Running a warehouse and fulfillment center under the same roof sounds efficient on paper. In practice, the two pull in different directions constantly. Storage needs space and stability. Fulfillment needs speed and flow. Getting both right takes more than good intentions.
Warehouse vs. Fulfillment Center: Not Quite the Same Thing
People use the terms interchangeably, but there’s a real operational difference worth understanding. A warehouse stores goods. Products come in, get shelved, and stay there until they’re needed. Fulfillment centers are built around movement. Goods arrive, get picked, packed, and shipped out, often within the same day. The priorities differ, the floor layouts differ, and the staffing needs follow suit.
When you’re trying to run both from the same space, those differences don’t disappear. They just become your daily problem to solve.
Where the Tension Actually Lives
The conflict between storage and fulfillment shows up in a few predictable places.
Space allocation is the most obvious one. Storage wants density. More product per square foot means lower costs. Fulfillment wants clear paths, accessible pick locations, and room to move. Pack those aisles too tight and your pick rates drop. Leave too much floor space open and your storage costs climb.
Inventory flow creates friction too. Long-term storage goods and fast-moving fulfillment SKUs don’t always work well together in the same racking system. If your high-velocity items are buried behind slow movers, you’ll feel it in your order cycle times.
Staffing adds another layer of pressure. Receiving crews, pickers, packers, and shipping staff all have different rhythms throughout the day. Without a clear workflow structure, they end up competing for dock space, equipment, or overlapping windows in the schedule.

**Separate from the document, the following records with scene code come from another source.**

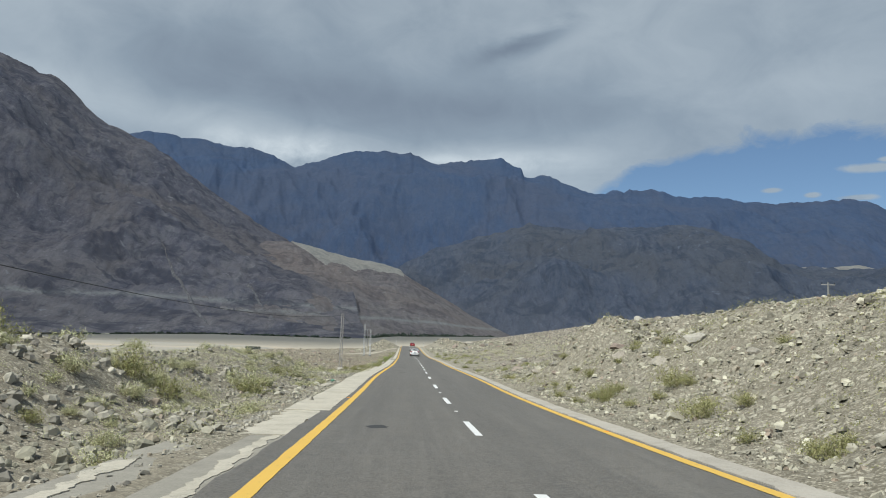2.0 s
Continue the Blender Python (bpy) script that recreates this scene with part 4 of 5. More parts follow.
def shrub(seed, leaf, leaves=1600, tall=0.8, leaf_size=0.031, twigs=70):
    """A low shrub of radius 1: thin bent stems with many small leaves. Scaled when placed."""
    rnd = random.Random(seed)
    base = new("shrub")
    stems, blades, tips = [], [], []
    for _ in range(twigs):
        a, lean = rnd.uniform(0, 6.283), rnd.uniform(0.05, 1.25)
        out = Vector((math.cos(a) * math.sin(lean), math.sin(a) * math.sin(lean), math.cos(lean) * tall))
        length = rnd.uniform(0.45, 1.05)
        p = Vector((rnd.uniform(-0.3, 0.3), rnd.uniform(-0.3, 0.3), -0.06))
        side = Vector((-math.sin(a), math.cos(a), 0)) * 0.006
        for i in range(4):
            q = p + out * length / 4 + Vector((0, 0, 0.05 * (1 - i))) + Vector((rnd.uniform(-.05, .05), rnd.uniform(-.05, .05), 0))
            stems.append([p - side, p + side, q + side * 0.6, q - side * 0.6])
            tips.append((p, q))
            p = q
    for _ in range(leaves):
        p, q = rnd.choice(tips)
        c = p.lerp(q, rnd.random()) + Vector((rnd.gauss(0, 0.06), rnd.gauss(0, 0.06), rnd.gauss(0.02, 0.05)))
        d = Vector((rnd.gauss(0, 1), rnd.gauss(0, 1), rnd.gauss(0.9, 0.7))).normalized() * leaf_size * rnd.uniform(0.7, 1.7)
        n = d.cross(Vector((rnd.gauss(0, 1), rnd.gauss(0, 1), rnd.gauss(0, 1)))).normalized() * leaf_size * 0.3
        blades.append([c - d, c + n, c + d, c - n])
    quads("stem", stems, STEM, base)
    quads("foliage", blades, leaf, base)
    return base


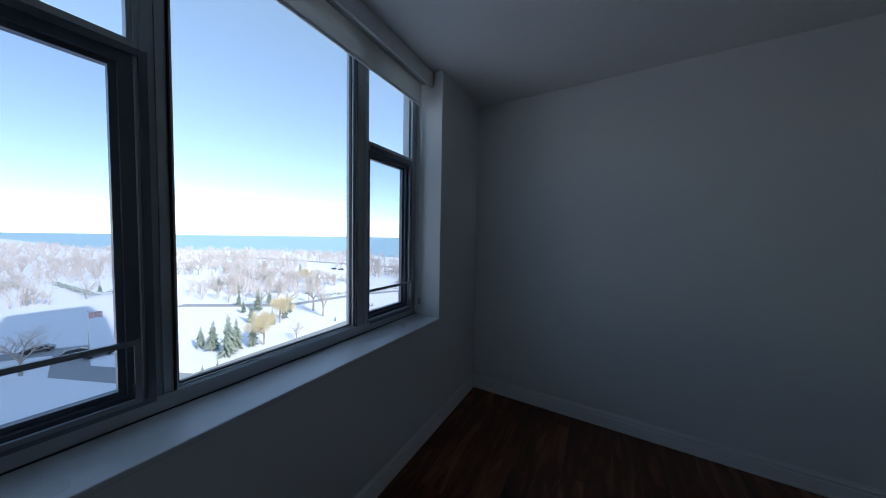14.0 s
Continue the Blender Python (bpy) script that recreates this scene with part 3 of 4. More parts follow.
# ---- small fittings ----
def plate_outlet(m, kind="outlet"):
    """Wall plate in the plane x-z of m, facing -y."""
    if kind == "outlet":
        o = thing("wall_outlet", m, "white double wall outlet low on the wall", "outlet", "wall outlets")
        part("plate", add_box(bmesh.new(), -0.058, 0.058, -0.006, 0.0, -0.035, 0.035, 0.003), PLASTIC, o)
        for cx in (-0.02, 0.02):
            part("socket", add_cyl(bmesh.new(), (cx, -0.006, 0), (cx, -0.0085, 0), 0.0165, 0.016, 20), PLASTIC, o)
            bm = bmesh.new()
            add_box(bm, cx - 0.008, cx + 0.002, -0.0092, -0.0084, 0.0048, 0.0074)
            add_box(bm, cx - 0.007, cx + 0.001, -0.0092, -0.0084, -0.0074, -0.0048)
            add_cyl(bm, (cx + 0.009, -0.0084, 0), (cx + 0.009, -0.0092, 0), 0.0028, n=8)
            part("slots", bm, SLOT, o, "outlet slots with their shade in the colour")
    elif kind == "blank":
        o = thing("wall_plate", m, "white blank cable plate low on the wall", "wall plate")
        part("plate", add_box(bmesh.new(), -0.058, 0.058, -0.006, 0.0, -0.035, 0.035, 0.003), PLASTIC, o)
        part("jack", add_cyl(bmesh.new(), (0, -0.006, 0), (0, -0.012, 0), 0.005, n=10), STEEL, o)
    else:
        o = thing("light_switch", m, "white toggle light switch on the wall", "light switch", "light switches")
        part("plate", add_box(bmesh.new(), -0.036, 0.036, -0.006, 0.0, -0.058, 0.058, 0.003), PLASTIC, o)
        part("toggle", add_box(bmesh.new(), -0.005, 0.005, -0.018, -0.005, -0.004, 0.012, 0.002), PLASTIC, o)
        for dz in (-0.03, 0.03):
            part("screw", add_cyl(bmesh.new(), (0, -0.006, dz), (0, -0.0072, dz), 0.003, n=8), STEEL, o)
    return o


FN, FE, FS, FW = 180, -90, 0, 90   # a plate faces -y turned by this: +y, -x, -y, +x
plate_outlet(pose(-2.42, YL, 0.42, 0, 0, FS))
plate_outlet(pose(PX, -4.605, 0.445, 0, 0, FE))
plate_outlet(pose(XR, -6.175, 0.462, 0, 0, FE))
plate_outlet(pose(0.02, YJ, 0.455, 0, 0, FN))
plate_outlet(pose(XL, -0.70, 0.445, 0, 0, FW))
plate_outlet(pose(-0.88, WY, 0.449, 0, 0, FS))
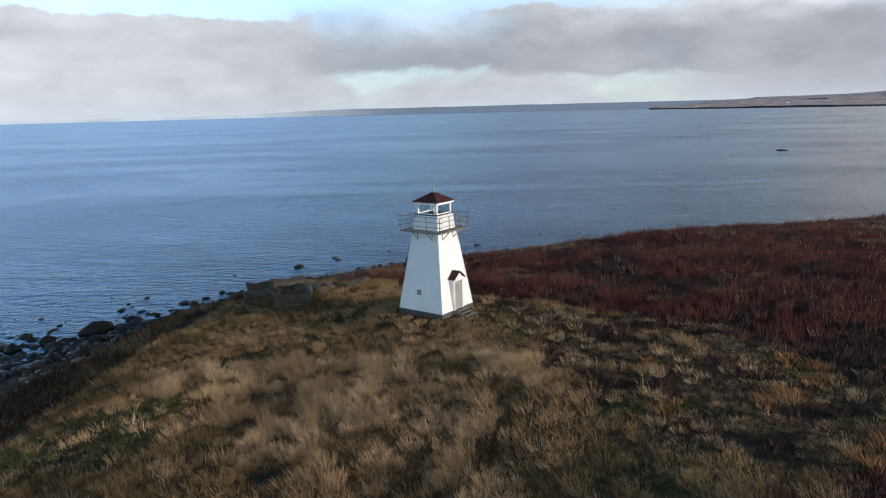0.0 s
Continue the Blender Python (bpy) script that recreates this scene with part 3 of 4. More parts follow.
# ---- the lighthouse ----
def frustum_boards(bm, side, w0, w1, z0, z1, row=0.12):
    """Overlapping boards on one sloping face of a square tower; side 0 to 3 counts quarter turns."""
    turn = pose(0, 0, 0, 0, 0, 90 * side)
    count = round((z1 - z0) / row)
    last = None
    for i in range(count):
        a, b = z0 + (z1 - z0) * i / count, z0 + (z1 - z0) * (i + 1) / count
        wa, wb = w0 + (w1 - w0) * (a - z0) / (z1 - z0), w0 + (w1 - w0) * (b - z0) / (z1 - z0)
        v = [bm.verts.new(turn @ Vector(q)) for q in ((wa + 0.016, -wa, a), (wa + 0.016, wa, a), (wb, wb, b), (wb, -wb, b))]
        bm.faces.new(v)
        if last:
            bm.faces.new((last[3], last[2], v[1], v[0]))
        last = v
    return bm


def build_lighthouse():
    tower = empty("lighthouse", pose(*TOWER, 0, 0, -35), "white wooden lighthouse with a dark red roof on a grassy island", "lighthouse")
    foot, deck, sill, eave, apex = 0.34, 5.86, 6.95, 7.72, 8.45
    wb, wt = 1.86, 1.06
    part("foundation", box(bmesh.new(), 3.8, 3.8, foot + 0.5, pose(0, 0, -0.5), 0.03), FOOTING, tower, "weathered concrete foundation")
    core = bmesh.new()
    bmesh.ops.create_cone(core, cap_ends=True, segments=4, radius1=(wb - 0.03) * 2 ** 0.5, radius2=(wt - 0.03) * 2 ** 0.5, depth=deck - foot,
                          matrix=Matrix.Translation((0, 0, (foot + deck) / 2)) @ pose(0, 0, 0, 0, 0, 45))
    part("wall_core", core, PAINT, tower)
    for s in range(4):
        part("wall", frustum_boards(bmesh.new(), s, wb, wt, foot + 0.01, deck), PAINT, tower, "white painted board wall, sloping inwards")
        q = pose(0, 0, 0, 0, 0, 90 * s)
        part("corner_board", rod(bmesh.new(), q @ Vector((wb - 0.01, wb - 0.01, foot)), q @ Vector((wt - 0.01, wt - 0.01, deck)), 0.055, sides=4), PAINT, tower)
        part("lantern_wall", frustum_boards(bmesh.new(), s, 1.03, 0.93, deck + 0.05, sill), PAINT, tower)
        part("corner_board", rod(bmesh.new(), q @ Vector((1.02, 1.02, deck)), q @ Vector((0.92, 0.92, sill)), 0.05, sides=4), PAINT, tower)
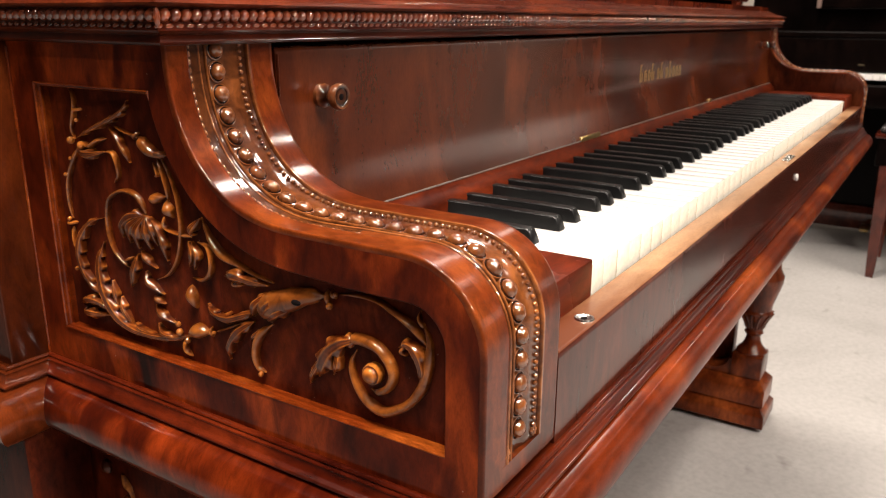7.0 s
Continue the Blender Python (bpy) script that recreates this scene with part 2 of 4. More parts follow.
EBONY = speckled("black_key", (0.004, 0.004, 0.0045), (0.008, 0.008, 0.008), 40, 0.32, 0.02, 0.08)
EBONY.node_tree.nodes["Principled BSDF"].inputs["Specular IOR Level"].default_value = 0.22
BRASS = speckled("aged_brass", (0.55, 0.38, 0.14), (0.7, 0.52, 0.24), 60, 0.3, 0.0)
STEEL = speckled("nickel_steel", (0.5, 0.5, 0.48), (0.66, 0.65, 0.62), 80, 0.25, 0.0)
for metal_mat in (BRASS, STEEL):
    metal_mat.node_tree.nodes["Principled BSDF"].inputs["Metallic"].default_value = 1.0
DULL_STEEL = speckled("dull_steel", (0.09, 0.075, 0.065), (0.16, 0.14, 0.12), 80, 0.45, 0.0)
GOLD = material("gold_leaf_lettering", (0.22, 0.14, 0.045), 0.5, 0.2)
DIM_GOLD = material("tarnished_gold_mark", (0.07, 0.045, 0.02), 0.6)
DESK_EDGE = speckled("worn_edge_strip", (0.14, 0.09, 0.075), (0.20, 0.13, 0.11), 30, 0.5, 0.0)
BLACK = material("dark_cavity", (0.006, 0.004, 0.004), 0.9, spec=0.05)
CUSHION = speckled("dark_vinyl", (0.02, 0.018, 0.018), (0.035, 0.03, 0.03), 40, 0.45, 0.1)
DIFFUSER = material("lamp_diffuser", (0.9, 0.9, 0.9), 0.5)
GLASS = material("window_glass", (1, 1, 1), 0.0)
GLASS.node_tree.nodes["Principled BSDF"].inputs["Transmission Weight"].default_value = 1.0
DAYLIGHT = material("bright_daylight", (0.8, 0.8, 0.8), 0.9)
DAYLIGHT.node_tree.nodes["Principled BSDF"].inputs["Emission Color"].default_value = (1.0, 0.86, 0.74, 1)
DAYLIGHT.node_tree.nodes["Principled BSDF"].inputs["Emission Strength"].default_value = 1.15
FRAME_WHITE = material("white_enamel", (0.75, 0.74, 0.72), 0.4)

# ---- mesh helpers ----


def part(name, bm, mat, parent=None, label="", smooth=True):
    """One mesh object from a bmesh, built at its place in the world, under a thing or a part."""
    bmesh.ops.recalc_face_normals(bm, faces=bm.faces)
    me = bpy.data.meshes.new(name)
    bm.to_mesh(me)
    bm.free()
    for mm in (mat if isinstance(mat, (list, tuple)) else [mat]):
        me.materials.append(mm)
    if smooth:
        me.polygons.foreach_set("use_smooth", [True] * len(me.polygons))
        me.set_sharp_from_angle(angle=radians(38))
    ob = new(name, me)
    hang(ob, parent)
    return tagged(ob, label)


def hang(ob, parent):
    if parent is not None:
        ob.parent = parent
        if parent.type == "EMPTY":
            ob.matrix_parent_inverse = parent.matrix_basis.inverted()
        else:
            ob.matrix_parent_inverse = parent.matrix_basis.inverted()
    return ob


def thing(name, place, label, category, group="", kind=""):
    e = new(name)
    e.empty_display_size = 0.05
    e.matrix_basis = Matrix.Translation(place)
    return tagged(e, label, category, group, kind)


def piece(name, me, parent, m):
    """One more object on a shared mesh, at the pose m."""
    ob = new(name, me)
    hang(ob, parent)
    ob.matrix_basis = m
    return ob


def shared(bm, mat):
    bmesh.ops.recalc_face_normals(bm, faces=bm.faces)
    me = bpy.data.meshes.new("shared")
    bm.to_mesh(me)
    bm.free()
    for mm in (mat if isinstance(mat, (list, tuple)) else [mat]):
        me.materials.append(mm)
    me.polygons.foreach_set("use_smooth", [True] * len(me.polygons))
    me.set_sharp_from_angle(angle=radians(38))
    return me


def box(lo, hi, bevel=0.0, segs=2, bm=None):
    b2 = bmesh.new()
    bmesh.ops.create_cube(b2, size=1.0)
    c = [(p + q) / 2 for p, q in zip(lo, hi)]
    d = [q - p for p, q in zip(lo, hi)]
    bmesh.ops.scale(b2, vec=d, verts=b2.verts)
    bmesh.ops.translate(b2, vec=c, verts=b2.verts)
    if bevel:
        bmesh.ops.bevel(b2, geom=list(b2.edges), offset=bevel, segments=segs, profile=0.5, affect="EDGES")
    return join(bm, b2) if bm else b2


def join(bm, b2):
    me = bpy.data.meshes.new("tmp")
    b2.to_mesh(me)
    b2.free()
    bm.from_mesh(me)
    bpy.data.meshes.remove(me)
    return bm


def skin(bm, rings, closed=False, caps=False):
    """Quads between rows of points; closed joins each row's ends."""
    rows = [[bm.verts.new(p) for p in r] for r in rings]
    for a, b in zip(rows, rows[1:]):
        n = len(a)
        for k in range(n if closed else n - 1):
            j = (k + 1) % n
            bm.faces.new((a[k], a[j], b[j], b[k]))
    if caps:
        bm.faces.new(rows[0])
        bm.faces.new(rows[-1])
    return rows


def prism_x(outline, x0, x1, bm=None):
    """A solid between x0 and x1 with an outline of (y, z)."""
    bm = bm or bmesh.new()
    a = [bm.verts.new((x0, y, z)) for y, z in outline]
    b = [bm.verts.new((x1, y, z)) for y, z in outline]
    n = len(a)
    for k in range(n):
        bm.faces.new((a[k], a[(k + 1) % n], b[(k + 1) % n], b[k]))
    ea = bm.faces.new(a)
    eb = bm.faces.new(b)
    bm.normal_update()
    bmesh.ops.triangulate(bm, faces=[ea, eb])
    return bm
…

Zoning: The Fix Most Facilities Underuse
One of the more reliable ways to reduce friction is strict physical zoning. Set aside specific areas of your facility for storage versus active fulfillment. Keep bulk reserve stock separate from your pick face. Where possible, assign dock doors by function.
It sounds obvious, but a lot of facilities let zoning drift over time. A pallet gets staged “temporarily” in a pick aisle. Returns pile up near the packing station. Before long, the layout that once worked starts working against you.
Reviewing your zone allocation every quarter, or after any significant volume shift, keeps things from sliding backward.
Inventory Slotting Matters More Than Most People Admit
How you slot your inventory directly affects how fast fulfillment can run. High-velocity SKUs belong closest to the packing area. Slow movers and bulk reserve stock can sit further back. It’s a straightforward principle, but it gets ignored when the focus stays on filling space rather than moving orders.
Slotting isn’t a one-time exercise either. Seasonal shifts, product line changes, and demand patterns all affect which SKUs should sit where. Tying slotting decisions into your broader logistics supply planning process keeps inventory aligned with actual demand cycles. Facilities that revisit their slotting regularly tend to see measurable improvements in pick efficiency, often without major investment in headcount or equipment.
Systems That Tie Storage and Fulfillment Together
A warehouse management system (WMS) is the operational backbone for managing both warehousing and fulfillment in one place. Without one, you’re running two separate guessing games. Real-time inventory visibility, directed putaway, pick path guidance, and order status tracking all depend on having a system that covers both workflows.
Make sure yours is actually configured for both. Some platforms lean heavily toward bulk storage management, treating order fulfillment as secondary. Others prioritize throughput and give less attention to storage depth. Know which problem your WMS is built to solve before you commit.
When One Roof Isn’t Enough
There’s a point where balancing both under a single facility stops making practical sense. If your storage volume and order volume are both scaling at the same time, the tradeoffs get harder to manage. Dedicated facilities, or a third-party logistics provider with purpose-built warehousing and fulfillment infrastructure, often becomes the cleaner path.
Companies like Worldwide Logistics Group work with businesses that have hit that ceiling, helping them shift to a structure where storage and fulfillment each get the space and systems they actually need.
A Few Metrics Worth Watching
Not sure whether your current setup is working? A handful of numbers tend to surface the problem quickly: order accuracy rate, pick-to-ship time, storage utilization percentage, and receiving cycle time. Any of those drifting in the wrong direction usually traces back to the balance between storage and fulfillment.
Keeping that balance isn’t a one-time configuration. It’s an ongoing management decision that needs regular attention as volumes shift and the business grows. The setups that hold up well aren’t doing anything exotic. They watch the right signals and adjust before small friction points turn into larger ones.